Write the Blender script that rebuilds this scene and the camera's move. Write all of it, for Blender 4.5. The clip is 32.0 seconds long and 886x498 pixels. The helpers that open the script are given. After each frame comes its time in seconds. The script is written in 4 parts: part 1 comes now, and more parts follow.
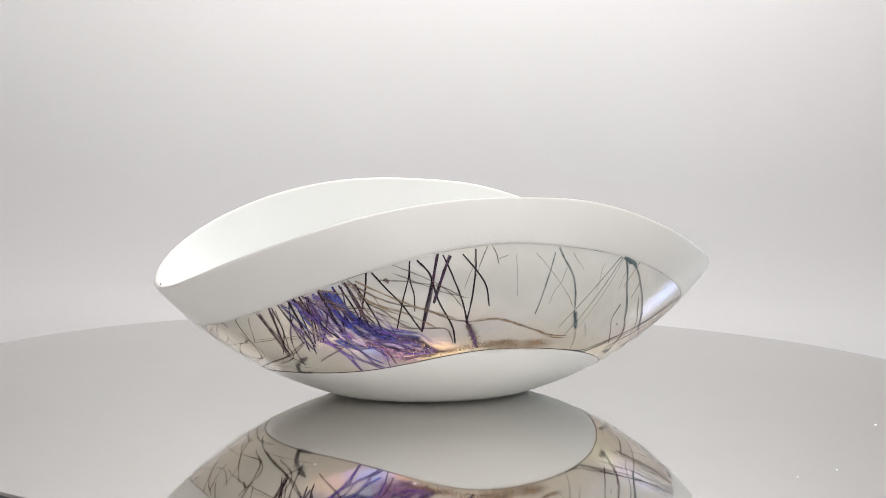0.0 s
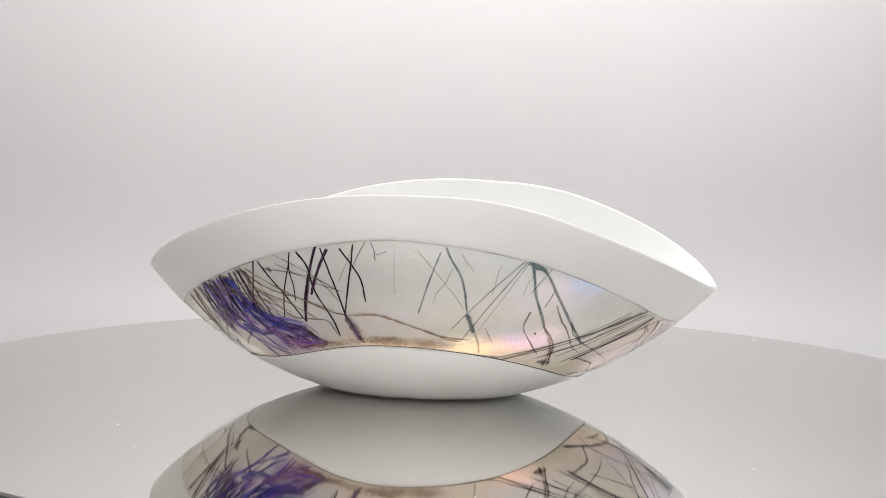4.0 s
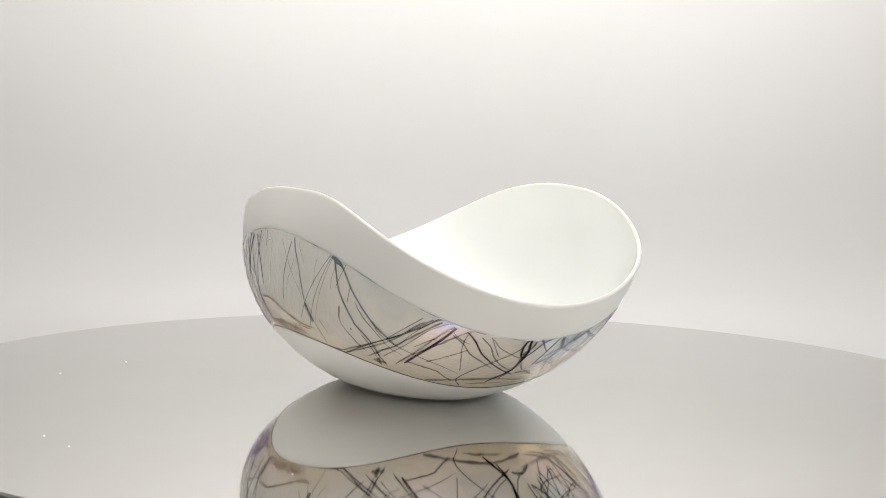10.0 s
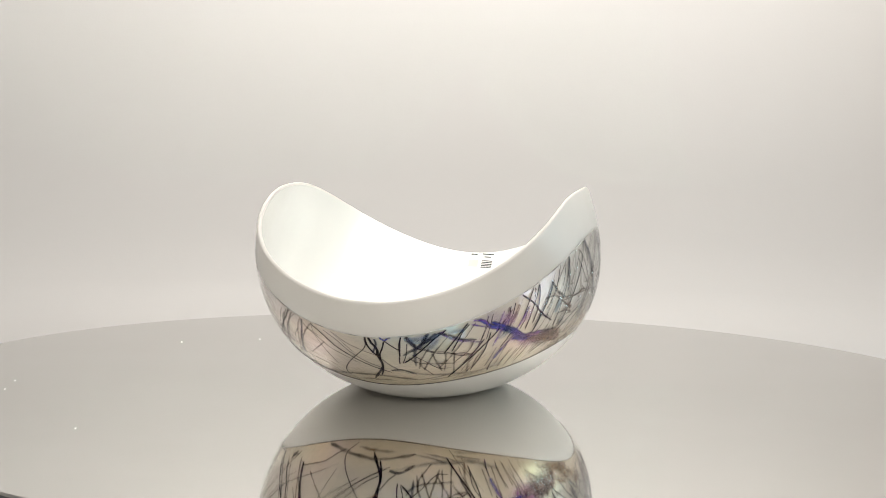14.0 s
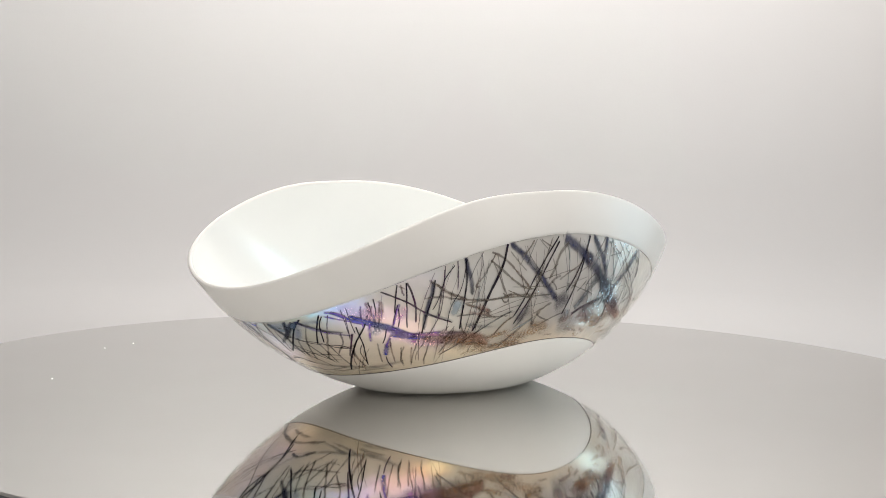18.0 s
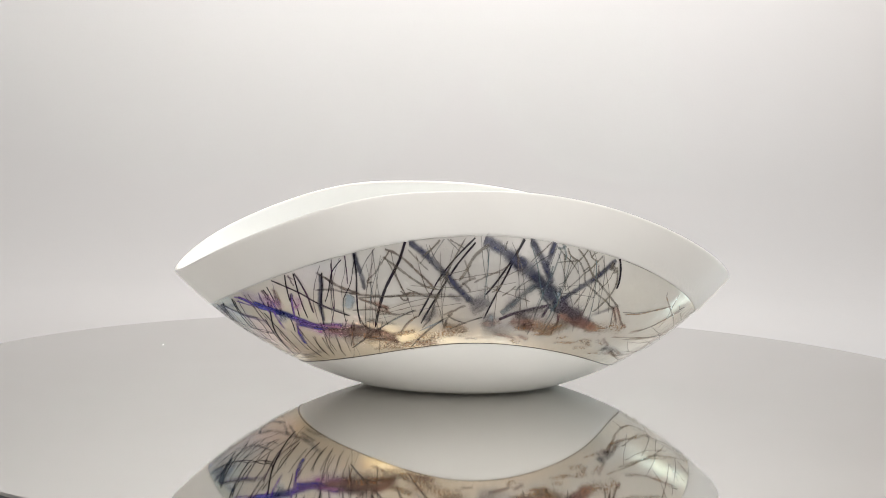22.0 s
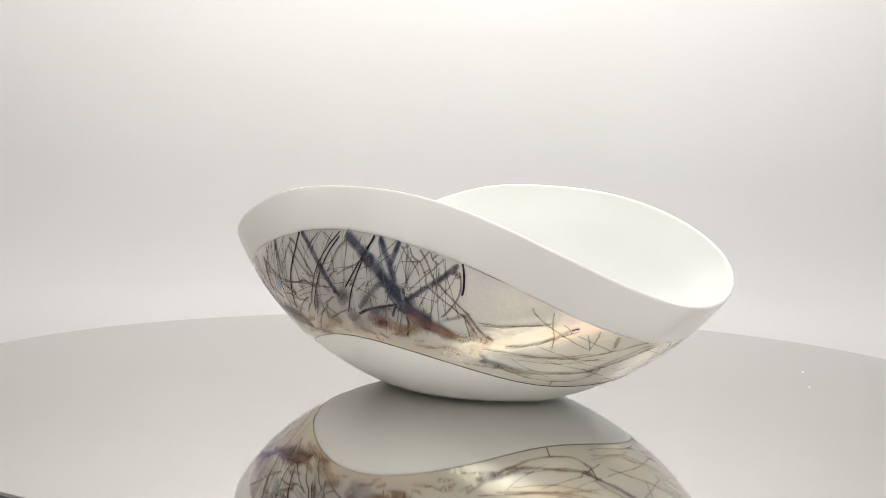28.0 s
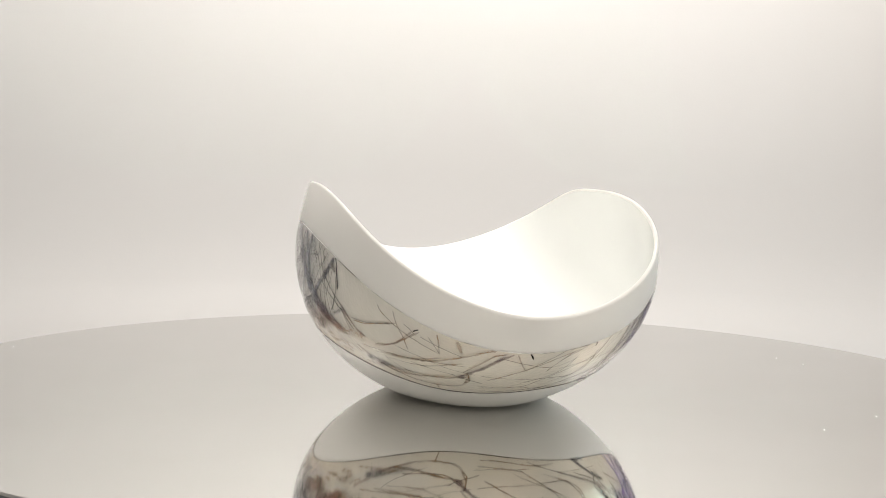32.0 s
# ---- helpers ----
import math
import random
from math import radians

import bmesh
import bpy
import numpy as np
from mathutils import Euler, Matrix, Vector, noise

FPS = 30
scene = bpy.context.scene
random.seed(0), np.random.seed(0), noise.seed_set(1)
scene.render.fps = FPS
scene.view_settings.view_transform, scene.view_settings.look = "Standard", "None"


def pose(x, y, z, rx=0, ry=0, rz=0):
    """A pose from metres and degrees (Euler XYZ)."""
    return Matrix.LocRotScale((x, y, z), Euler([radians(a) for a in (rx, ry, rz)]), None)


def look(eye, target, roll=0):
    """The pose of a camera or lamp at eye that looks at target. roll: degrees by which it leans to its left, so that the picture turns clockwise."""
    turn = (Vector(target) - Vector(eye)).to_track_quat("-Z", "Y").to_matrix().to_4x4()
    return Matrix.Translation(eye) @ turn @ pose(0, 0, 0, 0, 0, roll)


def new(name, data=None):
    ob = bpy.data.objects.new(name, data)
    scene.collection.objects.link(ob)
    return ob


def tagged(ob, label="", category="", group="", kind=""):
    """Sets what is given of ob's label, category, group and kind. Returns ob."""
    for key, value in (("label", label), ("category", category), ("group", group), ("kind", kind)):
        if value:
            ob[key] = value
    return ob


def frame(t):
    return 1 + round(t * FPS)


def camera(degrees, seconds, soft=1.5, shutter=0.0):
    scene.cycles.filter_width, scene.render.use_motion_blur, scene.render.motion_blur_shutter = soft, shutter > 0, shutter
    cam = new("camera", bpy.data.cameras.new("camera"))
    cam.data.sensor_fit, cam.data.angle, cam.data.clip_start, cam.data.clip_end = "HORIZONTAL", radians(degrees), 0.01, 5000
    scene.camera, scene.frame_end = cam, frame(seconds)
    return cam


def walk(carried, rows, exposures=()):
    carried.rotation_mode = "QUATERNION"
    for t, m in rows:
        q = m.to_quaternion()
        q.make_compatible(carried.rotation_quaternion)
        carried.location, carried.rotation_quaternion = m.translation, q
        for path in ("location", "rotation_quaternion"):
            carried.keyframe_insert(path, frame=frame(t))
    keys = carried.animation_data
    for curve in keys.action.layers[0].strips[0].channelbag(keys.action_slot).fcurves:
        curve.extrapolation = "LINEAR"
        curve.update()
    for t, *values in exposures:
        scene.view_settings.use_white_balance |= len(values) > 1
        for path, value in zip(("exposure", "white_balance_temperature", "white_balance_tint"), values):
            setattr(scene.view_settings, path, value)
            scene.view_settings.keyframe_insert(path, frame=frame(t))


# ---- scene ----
# ---- camera: one fixed lens before a glass bowl that turns on a mirror turntable ----
cam = camera(33.2, 32.0, soft=0.7)
EYE = Vector((0.0, -0.9992, 0.1814))
AIM = EYE + Vector((-0.00263, 0.99620, -0.08713))
walk(cam, [(0.0, look(EYE, AIM, 1.405)), (32.0, look(EYE, AIM, 1.405))],
     exposures=[(0.0, -0.11, 6390, 10), (1.0, -0.11, 6310, 11), (3.0, -0.11, 6320, 11), (6.0, -0.06, 6560, 9),
                (8.0, -0.07, 6500, 8), (10.0, 0.0, 6560, 8), (13.0, -0.06, 6850, 7), (17.0, -0.12, 6640, 9), (19.0, -0.12, 6560, 9),
                (23.0, -0.06, 6520, 9), (25.0, -0.04, 6500, 10), (28.0, 0.02, 6560, 8), (32.0, 0.03, 6800, 8)])

TURN = -8.75                 # degrees a second
CENTRE = (-0.0088, -0.0164)  # the bowl's middle on the turntable at the start
AXIS = 22.44                 # its long axis at the start

# ---- light: a white photo tent's overhead and side panels, with fills added in front and behind ----
world = bpy.data.worlds.new("tent_glow")
scene.world = world
world.use_nodes = True
world.node_tree.nodes["Background"].inputs[0].default_value = (1.0, 0.98, 0.95, 1)
world.node_tree.nodes["Background"].inputs[1].default_value = 0.1


def panel_light(name, eye, target, sx, sy, watts, colour):
    data = bpy.data.lights.new(name, "AREA")
    data.shape, data.size, data.size_y, data.energy, data.color = "RECTANGLE", sx, sy, watts, colour
    ob = new(name, data)
    ob.matrix_world = look(eye, target)
    return ob


panel_light("overhead_panel", (0.03, -0.2, 1.0), (0.03, -0.3, 0), 0.9, 0.8, 12.0, (1.0, 0.99, 0.975))
# Unseen lamp added to brighten the top of the backdrop.
panel_light("backdrop_fill", (0.02, 0.36, 0.74), (0.02, 0.70, 0.46), 0.9, 0.06, 15.8, (1.0, 0.99, 0.975))
panel_light("side_strip", (0.62, 0.31, 0.17), (0, 0, 0.08), 0.05, 0.32, 0.8, (0.52, 0.82, 1.0))
# Unseen broad fill added behind the camera to lighten the bowl's front.
panel_light("front_fill", (0.0, -1.75, 1.0), (0, 0, 0.05), 2.7, 1.3, 11.6, (1.0, 0.99, 0.975))
# Unseen source assumed from glints, enlarged to widen the glow on the band.
panel_light("front_right_panel", (1.1, -1.7, 0.65), (0, 0, 0.08), 1.3, 0.9, 7.6, (1.0, 0.995, 0.99))


# ---- materials ----
def material(name, rough=0.5, metal=0.0, colour=(0.8, 0.8, 0.8)):
    m = bpy.data.materials.new(name)
    m.use_nodes = True
    p = m.node_tree.nodes["Principled BSDF"]
    p.inputs["Base Color"].default_value = (*colour, 1)
    p.inputs["Roughness"].default_value = rough
    p.inputs["Metallic"].default_value = metal
    return m, m.node_tree, p


def noise_node(tree, scale, detail=4.0, rough=0.55, coords=None):
    n = tree.nodes.new("ShaderNodeTexNoise")
    n.inputs["Scale"].default_value, n.inputs["Detail"].default_value = scale, detail
    n.inputs["Roughness"].default_value = rough
    if coords is None:
        coords = tree.nodes.new("ShaderNodeTexCoord").outputs["Object"]
    tree.links.new(coords, n.inputs["Vector"])
    return n.outputs["Fac"]


def ramp_node(tree, fac, stops):
    r = tree.nodes.new("ShaderNodeValToRGB")
    el = r.color_ramp.elements
    while len(el) < len(stops):
        el.new(0.5)
    for e, (pos, c) in zip(el, stops):
        e.position, e.color = pos, (*c, 1)
    tree.links.new(fac, r.inputs["Fac"])
    return r.outputs["Color"]


def bump_node(tree, p, height, strength, distance):
    b = tree.nodes.new("ShaderNodeBump")
    b.inputs["Strength"].default_value, b.inputs["Distance"].default_value = strength, distance
    tree.links.new(height, b.inputs["Height"])
    tree.links.new(b.outputs["Normal"], p.inputs["Normal"])
    return b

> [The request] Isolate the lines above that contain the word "exposures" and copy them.

> [Answer to this problem]
def walk(carried, rows, exposures=()):
    for t, *values in exposures:
     exposures=[(0.0, -0.11, 6390, 10), (1.0, -0.11, 6310, 11), (3.0, -0.11, 6320, 11), (6.0, -0.06, 6560, 9),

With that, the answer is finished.